The look at the Future Boston shared world series looks at the expansion of Steven Popkes’ “The Egg” and, since it was the other half of this “dos-a-dos”, a Poul Anderson story — which has nothing to do with Boston.
Raw Feed (1992): Slow Lightning, Steven Popkes, “The Longest Voyage” by Poul Anderson/Slow Lightning by Steven Popkes, 1991.
The first part of this short novel was Popkes novella “The Egg” which I’d read before and liked. The rest of the story wasn’t as good though it did fill in some details of this universe.
Structurally the story is very interesting.
It’s three episodes (the first being “The Egg”) which could stand alone. However, the episodes are set chronologically out of sequence, and characters from the preceding ones often show up as minor characters in the next one.
In “The Egg”, orphaned Ira Bloom and alien nanny Gray are the main characters.
In the second story, Ira’s parents are the main characters and the tale of Gray’s discovery is told. The story ironically ends happily though the reader knows both of Ira’s parents will soon be killed in a labor dispute.
The last story tells how Ira’s aunt and mother became orphans.
Through this all runs the theme of duty, duty to family and friends, and love (“love of family, love of work, love of duty” says alien philosopher Gray, and in that order).
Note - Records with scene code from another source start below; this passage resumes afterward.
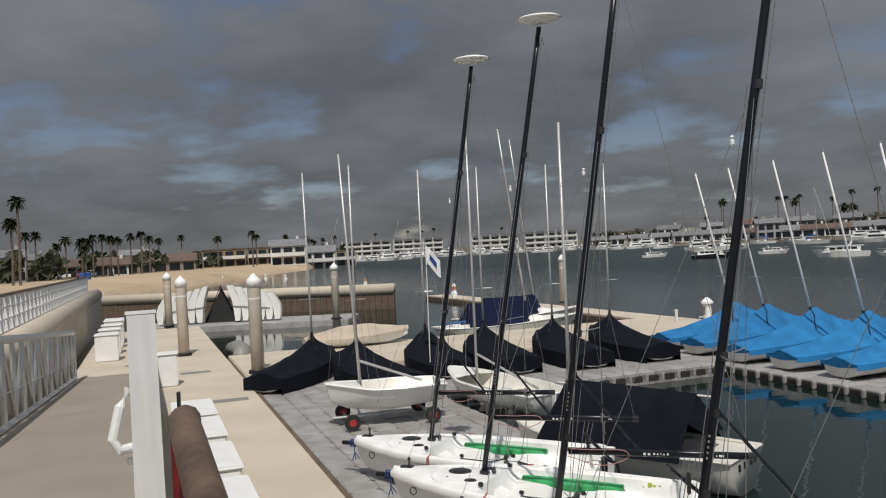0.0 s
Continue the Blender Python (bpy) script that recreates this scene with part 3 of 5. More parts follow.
def keelboat():
    L = 6.45
    k = thing("keelboat", Matrix(), "white keelboat under a navy boom tent, moored at the dock", "sailboat", "keelboats along the outer dock")
    half = [(0, 0.04), (0.08, 0.28), (0.25, 0.72), (0.45, 1.0), (0.65, 1.04), (0.85, 0.9), (1, 0.66)]
    sheer = [(0, 0.77), (0.25, 0.69), (0.55, 0.62), (0.8, 0.60), (1, 0.64)]
    rings, low = [], []
    for i in range(21):
        u = i / 20
        b, zs = lerp_table(half, u), lerp_table(sheer, u)
        lift = max(0, (u - 0.62) / 0.38) ** 1.4 * 0.22
        z0 = 0.13 + lift
        x0, xs = 0.62 + u * (L - 0.62 - 0.30), u * L
        side = []
        for j in range(6):
            s = j / 5
            side.append((x0 + (xs - x0) * s, b * (0.86 + 0.14 * s ** 0.6) if u > 0.02 else b * s, z0 + (zs - z0) * s))
        rings.append([(x, -y, z) for x, y, z in reversed(side)] + side)
        bt = side[0][1]
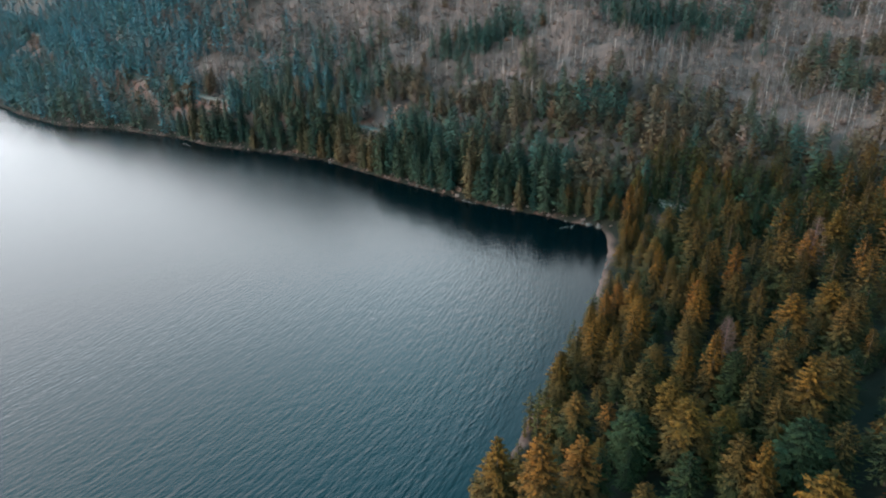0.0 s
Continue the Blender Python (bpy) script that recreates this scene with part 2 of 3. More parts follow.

The troubled relationships of “The Egg” between Ira, aunt Roni and his cousin and Gray are resolved, knitting all into a family.
In the second story, Roni and Gilbert Bloom’s relationship is explored as they try to find work at Maxwell Station.
The third story is the most complicated working of this story. Peter S. Croix, protagonist of the story and Ira Bloom’s grandfather, must choose between the desire to save himself and his family and his loyalty to smuggle Lat Do whom the Boston authorities are going to come down hard on. Lat Do has married and cared for Croix’s maimed sister (he blames himself for the farming accident which did it).
It is also in this story that a couple of other threads running through the novel are especially prominent.
First is the strange stylistic device of having non-present (usually dead but not always — in the second story it’s the distant Roni Bloom talking to husband Gilbert) people hanging around the protagonist giving advice like some Roman tutelary family spirit. This device is never rationalized. In the first story, Ira’s dead parents talk to him.
In the third story, Peter Croix hears the fiery voices of his ancestors involved in the 1885 Metis rebellion in Canada. They are urging him to stay and fight the Boston authorities he knows will come. Yet he’s trying to work out an rapprochement between Boston and Lat Do with the mysterious Bishop 24.
The Bishop is very influential amongst Earth’s aliens. The Bishop has been manipulating affairs to support Lat Do’s high tech smuggling ring as a counterweight to the alien trading blocs. He is about to buy it out so the Earth authorities won’t touch it. But the Police Commissioner acts too fast and moves against Lat Do before the deal can be finalized. Lat Do suspects betrayal by the Bishop, dies trying to kill him. Marie, Lat Do’s wife and Croix’s sister, is killed by Croix when she tries to kill the Bishop. This is prefigured by Lat Do killing his brother who tries to rape Roni Bloom. Both acts are seen as familial duty, Chamcha as the Bishop calls it.
The Bishop, Croix realizes, is too important to be killed since he is looking out for Earth’s interests. This is what the Bishop calls Rhamcha, a Holy moral sacrifice. It is because of Croix’s sacrifice that the Bishop manipulates things so Gilbert can get a job on Maxwell Station and find Gray. Bishop betrays his own people to find Gray whose family he betrayed and had destroyed. This is Chamcha. Gray does not know this and seems to hate the Bishop when they meet in “The Egg”.
This convoluted tale of sacrifice and duty through three generations of humans was interesting. The central character of the enigmatic, strange centaur Bishop 24 was the best part of the story and one of the best parts of the series, though Alexander Jablokov’s “The Place of No Shadows”, in which the Bishop isn’t present, is still my favorite installment.
“The Longest Voyage”, Poul Anderson — This was a 1960 Hugo winner so that may be why the ending, where Captain Rovic decides to blow up the star ship so the inhabitants of his world will explore their planet before venturing to others, was not a surprise since I’ve probably read the story before. Nor did it strike me particularly hard emotionally.
I’m not sure Rovic’s reasoning is solid. The circumnavigation of the world was obviously based on Magellan, and Rovic was kind of a Sir Francis Drake character with bits of Scottish culture and nomenclature thrown in. Anderson once again doing a competent job of blending his knowledge of history into sf.